I am trying to determine the standard deviation data that is not itself numerical, but its count is. For example, If I have a dataset from a survey that shows cities that people live in.

In the data, 9000 people live in Miami, 200 live in Dallas and 1 lives in Toronto, I am trying to represent numerically, just how unusual it is to have a person living in Toronto that responded to the survey. In general terms, a Z-Score seems appropriate since it would numerically tell me how many standard deviations away the data is, but that requires determining the Standard Deviation first, which is proving problematic to me because in determining averages, I'm not calculating the average in a way that recognizes the heavy skew toward Miami.

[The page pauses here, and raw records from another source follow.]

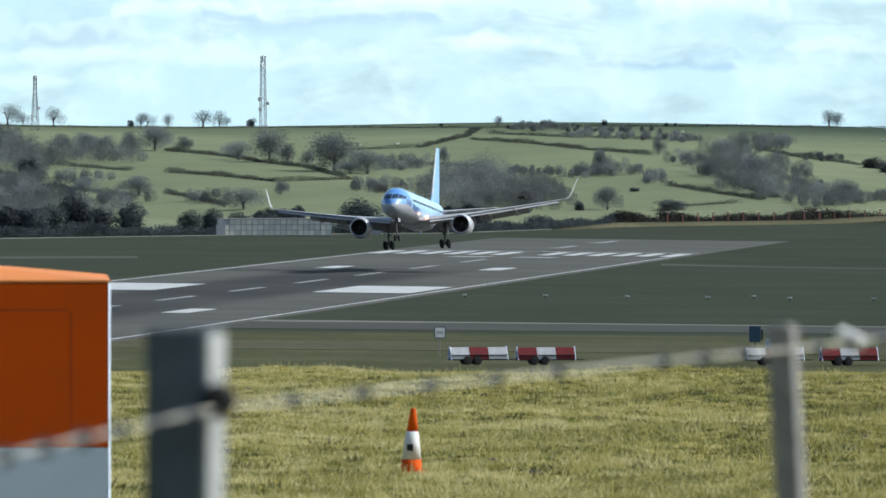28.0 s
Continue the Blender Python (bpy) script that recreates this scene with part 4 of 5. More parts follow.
gabled("farmhouse", on_hill(49.3, 4396, 28), 5.2, 5.0, 3.2, 1.6, BRICK, "red brick farmhouse with chimneys behind conifers", 6, True)
gabled("farmhouse", on_hill(47.0, 4398, 24), 4.6, 5.0, 2.6, 1.5, BRICK, "small brick house behind conifers", 3, True)
for mr, d, sx in ((80.0, 3960, 11), (83.2, 3980, 13), (84.8, 4000, 9)):
    gabled("barn", on_hill(mr, d, 6), sx, 8, 1.7, 1.2, DARK_BOARD, "long low dark farm barn with a pale roof", 0, cover=BARN_ROOF)
gabled("cottage", on_hill(-58.5, 4010, 5), 6, 5, 2.4, 1.4, STONE, "pale cottage among bare trees", 3)
gabled("shed", on_hill(-0.8, 3700, 5), 5, 4, 1.8, 0.8, WHITE_DIRTY, "pale shed in the wood", 0)
for mr in (53.5, 60.9, 68.2):
    p = ground_at(bearing(mr, 4390))
    t = thing("power_pole", Matrix.Translation(p), "thin grey power pole on the ridge", "pole", "power poles")
    part("shaft", tube(bmesh.new(), (0, 0, -0.3), (0, 0, 5.4), 0.13, 0.08, 6), BARK, t)
    part("crossarm", tube(bmesh.new(), (-0.6, 0, 5.0), (0.6, 0, 5.0), 0.06, 0.06, 5), BARK, t)
sheep_rng = random.Random(8)
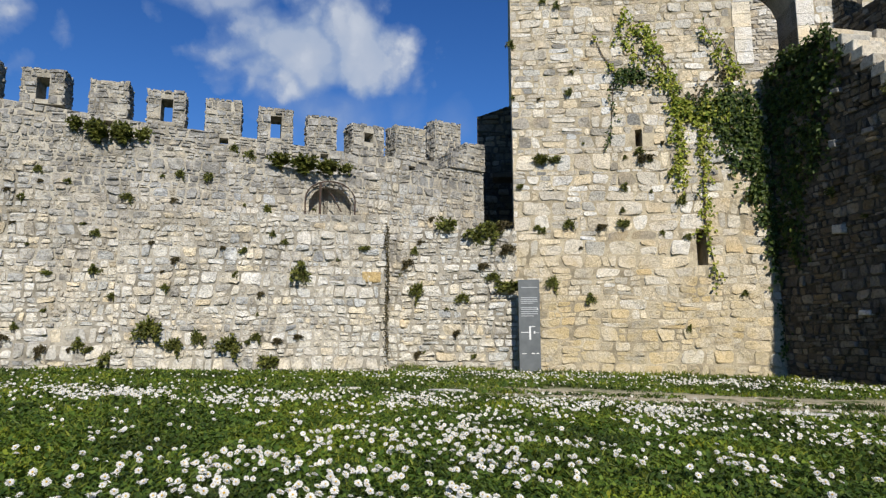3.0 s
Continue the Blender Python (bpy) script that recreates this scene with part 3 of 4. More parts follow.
masonry(STAIR, [(0, 4.5, 6.15, 8.5)], 0.27, 0.165, (M_SHADE, M_SHADE1), landing, 82, proud=0.05, ragged=0.05, limit=[(2.35 / 2.2, 1, 8.5 + 2.3 * 2.35 / 2.2)])
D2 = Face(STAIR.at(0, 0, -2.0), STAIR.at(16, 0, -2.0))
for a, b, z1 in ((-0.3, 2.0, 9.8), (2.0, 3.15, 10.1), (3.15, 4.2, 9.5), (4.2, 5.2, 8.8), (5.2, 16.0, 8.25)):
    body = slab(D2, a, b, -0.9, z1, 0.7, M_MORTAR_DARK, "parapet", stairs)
    masonry(D2, [(a, b, 6.0, z1)], 0.32, 0.16, (M_SHADE, M_SHADE1), body, int(90 + z1 * 10), rounded=False, ragged=0.04)
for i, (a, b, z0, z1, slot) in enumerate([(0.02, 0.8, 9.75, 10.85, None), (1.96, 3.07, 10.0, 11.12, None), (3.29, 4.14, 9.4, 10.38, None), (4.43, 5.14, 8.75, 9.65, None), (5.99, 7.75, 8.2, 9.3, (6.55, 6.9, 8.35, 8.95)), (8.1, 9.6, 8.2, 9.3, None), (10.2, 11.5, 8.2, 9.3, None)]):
    merlon(D2, a, b, z0, z1, 0.6, (M_SHADE, M_SHADE1), stairs, 700 + i, slot=slot, mortar=M_MORTAR_DARK)
step_rng = random.Random(4)
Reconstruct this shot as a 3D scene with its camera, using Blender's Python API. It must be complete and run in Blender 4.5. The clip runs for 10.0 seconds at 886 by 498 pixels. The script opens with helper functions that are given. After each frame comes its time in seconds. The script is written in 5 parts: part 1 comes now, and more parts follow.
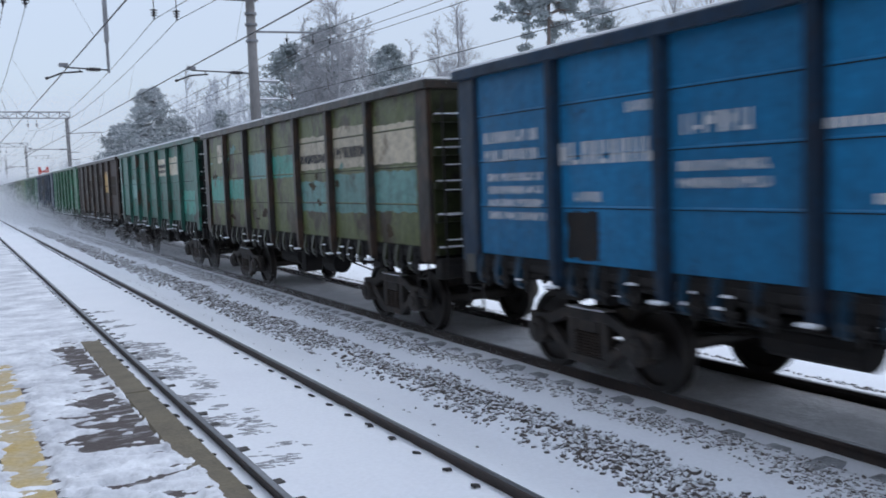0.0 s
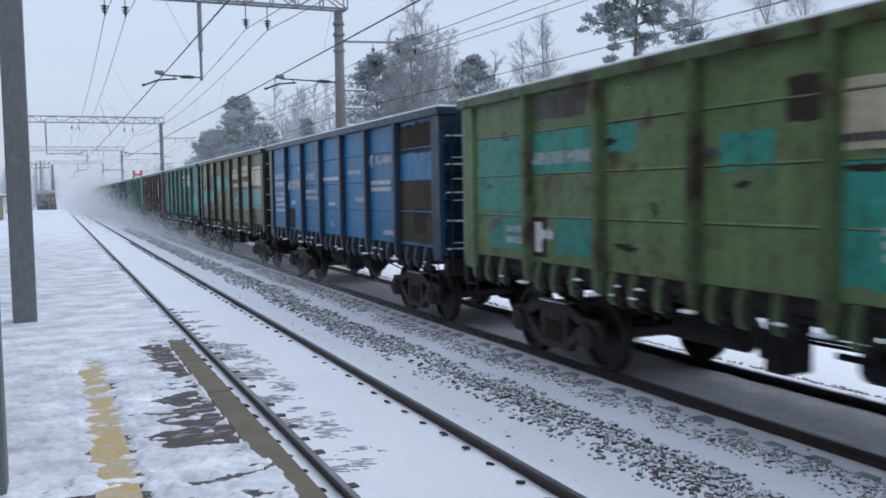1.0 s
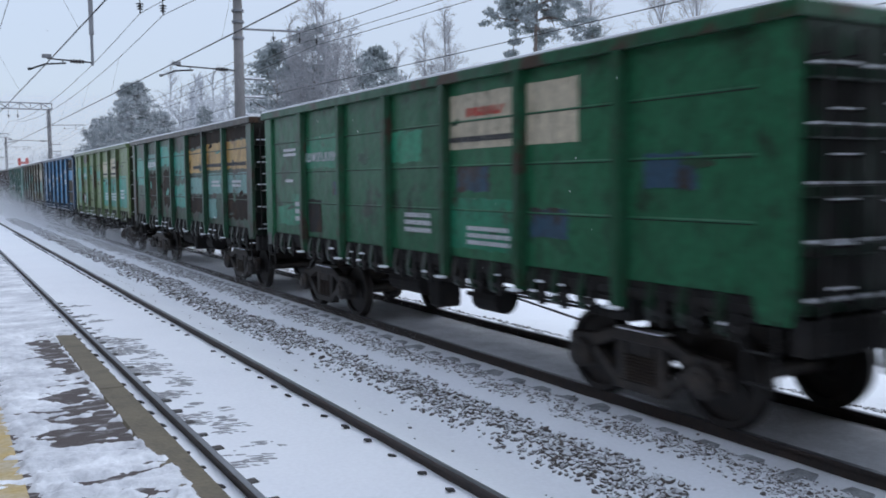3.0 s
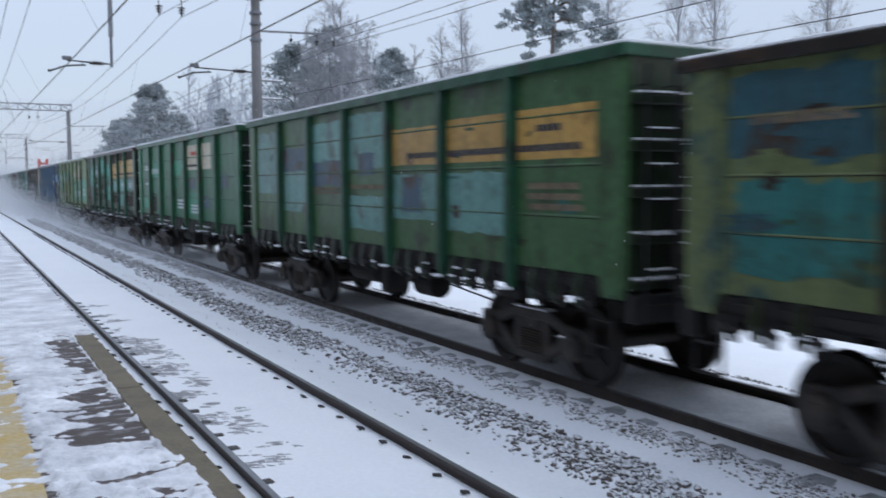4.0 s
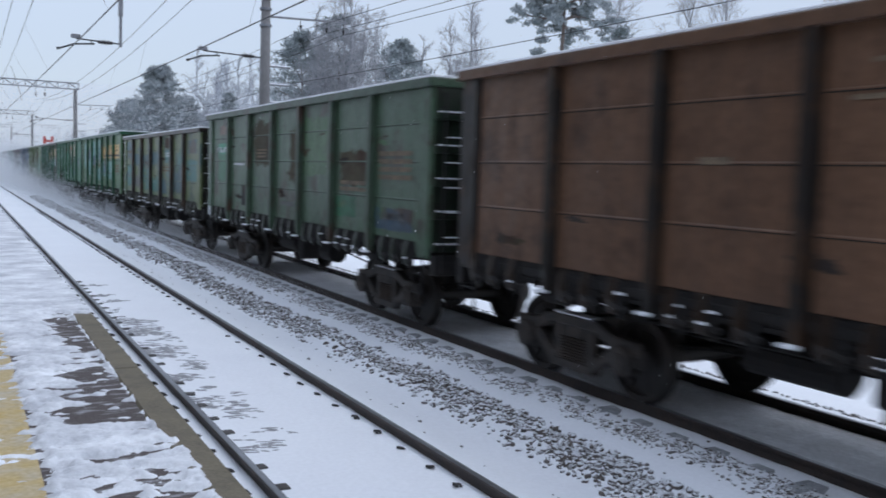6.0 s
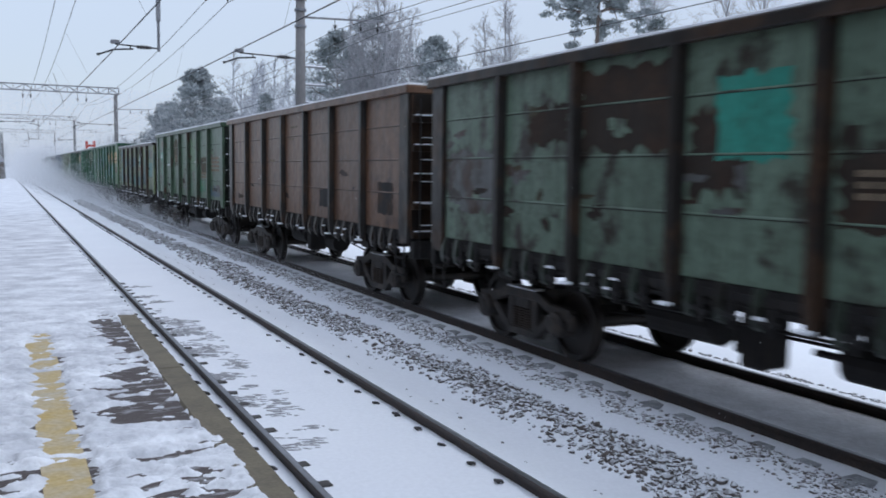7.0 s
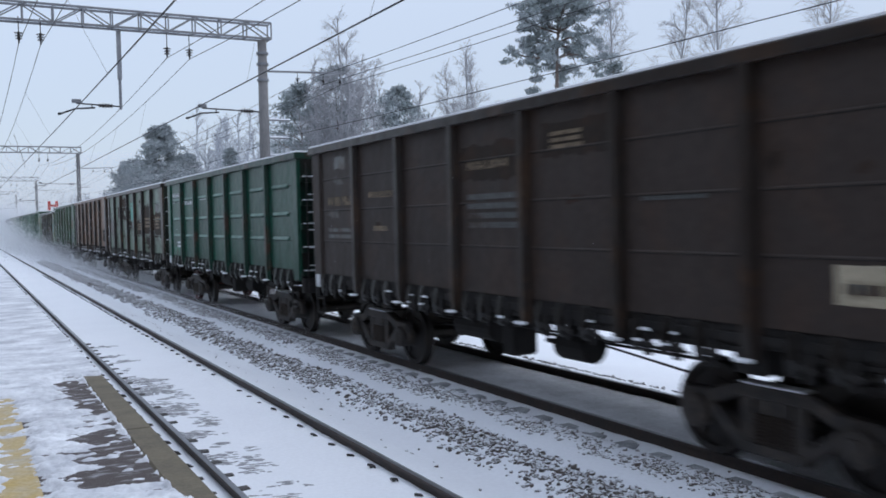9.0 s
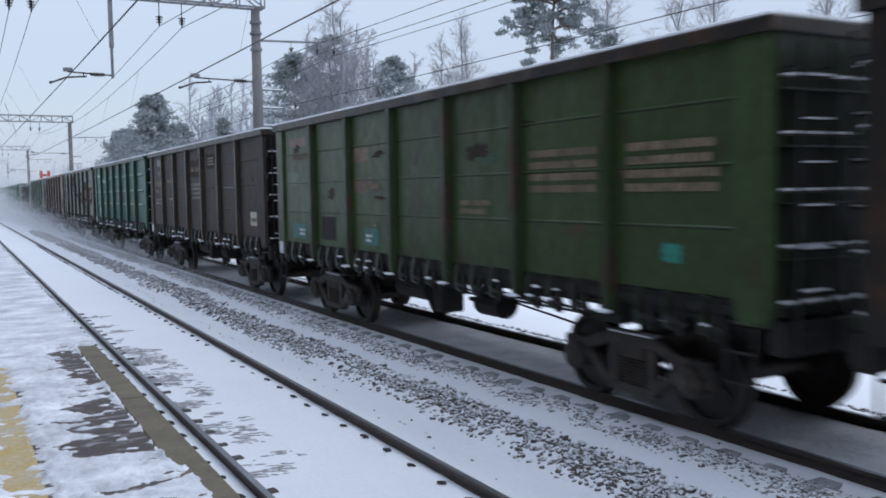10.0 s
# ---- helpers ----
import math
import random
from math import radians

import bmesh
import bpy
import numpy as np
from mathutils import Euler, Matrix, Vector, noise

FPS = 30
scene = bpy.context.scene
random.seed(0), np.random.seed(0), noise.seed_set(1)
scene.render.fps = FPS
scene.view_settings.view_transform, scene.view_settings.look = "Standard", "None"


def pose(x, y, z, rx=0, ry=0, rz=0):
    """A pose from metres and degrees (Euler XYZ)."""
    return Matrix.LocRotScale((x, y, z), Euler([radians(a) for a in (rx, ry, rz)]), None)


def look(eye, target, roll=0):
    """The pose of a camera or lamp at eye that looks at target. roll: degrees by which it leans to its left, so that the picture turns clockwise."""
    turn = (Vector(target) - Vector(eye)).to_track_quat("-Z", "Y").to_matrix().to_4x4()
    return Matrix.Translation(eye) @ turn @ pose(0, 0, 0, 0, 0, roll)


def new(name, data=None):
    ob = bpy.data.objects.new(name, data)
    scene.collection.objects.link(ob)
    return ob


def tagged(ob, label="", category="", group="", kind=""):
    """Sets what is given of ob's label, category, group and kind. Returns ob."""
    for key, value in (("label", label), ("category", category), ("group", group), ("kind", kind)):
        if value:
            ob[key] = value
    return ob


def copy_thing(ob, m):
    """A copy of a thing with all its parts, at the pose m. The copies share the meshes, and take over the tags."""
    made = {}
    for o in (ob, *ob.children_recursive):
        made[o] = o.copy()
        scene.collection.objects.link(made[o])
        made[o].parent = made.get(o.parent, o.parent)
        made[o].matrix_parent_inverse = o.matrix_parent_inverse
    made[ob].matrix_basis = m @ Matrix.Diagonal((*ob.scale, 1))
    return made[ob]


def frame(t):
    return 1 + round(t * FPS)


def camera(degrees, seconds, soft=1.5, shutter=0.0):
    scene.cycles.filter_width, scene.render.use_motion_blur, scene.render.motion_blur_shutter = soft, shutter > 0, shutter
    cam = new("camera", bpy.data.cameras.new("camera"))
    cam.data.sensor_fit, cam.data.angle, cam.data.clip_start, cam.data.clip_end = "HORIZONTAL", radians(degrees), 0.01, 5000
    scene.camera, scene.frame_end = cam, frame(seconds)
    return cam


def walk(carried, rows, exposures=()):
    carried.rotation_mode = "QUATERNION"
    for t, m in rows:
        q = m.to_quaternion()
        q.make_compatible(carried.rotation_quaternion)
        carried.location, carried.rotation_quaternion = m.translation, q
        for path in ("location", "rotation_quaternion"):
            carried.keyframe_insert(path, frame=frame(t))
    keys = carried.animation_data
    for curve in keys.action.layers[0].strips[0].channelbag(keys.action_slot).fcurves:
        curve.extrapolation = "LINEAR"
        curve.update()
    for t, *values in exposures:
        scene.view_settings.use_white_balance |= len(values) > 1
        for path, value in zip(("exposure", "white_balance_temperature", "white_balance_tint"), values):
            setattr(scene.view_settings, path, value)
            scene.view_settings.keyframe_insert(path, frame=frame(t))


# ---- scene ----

# ------------------------------------------------------------------ camera
EYE = (0.0, 0.0, 2.425)
cam = camera(52.96, 10.0, soft=1.7, shutter=0.26)
PATH = [
    (0, -28.77, -4.58, 2.18), (0.5, -25.49, -4.11, 1.98), (1, -23.57, -3.79, 1.01), (1.1, -23.43, -3.75, 0.67),
    (1.5, -24.26, -4.21, 0.75), (2, -27.88, -4.37, 0.56), (2.5, -31.10, -4.62, 0.34), (2.7, -30.90, -4.62, 0.38),
    (3.8, -26.94, -3.60, 0.65), (4, -28.81, -4.25, 0.31), (4.5, -31.01, -6.10, 0.03), (5, -24.41, -5.63, 0.62),
    (5.3, -24.57, -5.68, -0.31), (5.5, -24.73, -6.04, -0.56), (6, -28.53, -4.72, -1.89), (6.2, -29.97, -5.62, -2.23),
    (7.3, -25.30, -4.14, -0.24), (7.5, -25.39, -3.27, -0.01), (8, -25.02, -3.42, 2.30), (8.5, -29.58, -1.70, 0.33),
    (9, -28.33, -1.98, 1.28), (9.5, -29.38, -2.05, 1.42), (10, -28.72, -3.79, 0.93),
]
walk(cam, [(t, pose(*EYE, 90 + p, r, y)) for t, y, p, r in PATH])

# ------------------------------------------------------------------ light: overcast winter day
world = bpy.data.worlds.new("overcast")
scene.world = world
world.use_nodes = True
wn, wl = world.node_tree.nodes, world.node_tree.links
wn.clear()
w_out, w_bg, w_cloud, w_add = wn.new("ShaderNodeOutputWorld"), wn.new("ShaderNodeBackground"), wn.new("ShaderNodeBackground"), wn.new("ShaderNodeAddShader")
w_sky = wn.new("ShaderNodeTexSky")
w_sky.sky_type, w_sky.sun_disc, w_sky.sun_elevation, w_sky.sun_rotation = "NISHITA", False, radians(28), radians(150)
w_bg.inputs["Strength"].default_value = 0.025
w_cloud.inputs["Color"].default_value = (0.60, 0.69, 0.86, 1)
w_cloud.inputs["Strength"].default_value = 0.74
w_tc, w_sep, w_map = wn.new("ShaderNodeTexCoord"), wn.new("ShaderNodeSeparateXYZ"), wn.new("ShaderNodeMapRange")
w_map.inputs["To Min"].default_value, w_map.inputs["To Max"].default_value = 0.74, 1.5
wl.new(w_tc.outputs["Generated"], w_sep.inputs[0])
wl.new(w_sep.outputs["Z"], w_map.inputs[0])
wl.new(w_map.outputs[0], w_cloud.inputs["Strength"])
wl.new(w_sky.outputs[0], w_bg.inputs["Color"])
wl.new(w_bg.outputs[0], w_add.inputs[0])
wl.new(w_cloud.outputs[0], w_add.inputs[1])
wl.new(w_add.outputs[0], w_out.inputs[0])
sun = new("sun", bpy.data.lights.new("sun", "SUN"))
sun.data.energy, sun.data.angle, sun.data.color = 0.5, radians(40), (1.0, 0.97, 0.94)
sun.matrix_world = look((24, 16, 46), (0, 0, 0))
scene.view_settings.exposure = 0.0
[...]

If I say there are 9201 total people and divide by 3, it tells me there are an average of 3067 people in each city, but clearly this number is way off from reality since so many live in Miami and only 1 lives in Toronto. It's true that 3067 is the "average" of 3 equally weighted cities. I could just use percentages and say that the likelihood of someone living in Toronto is 1/9201 = .0109%, but is that the right approach? I like the idea of using a standard deviation and a Z-Score since it's easy to use that number to calculate "normal" vs "abnormal".

My ultimate goal here is to be able to represent numerically, a vast deviation from "normal". Because what if we take it a step further and then do a similar analysis based on color of eyes, and another based on age. I want to be able to put these together to tell me just how unusual is it to have a person that is 23 years old, with green eyes and lives in Toronto.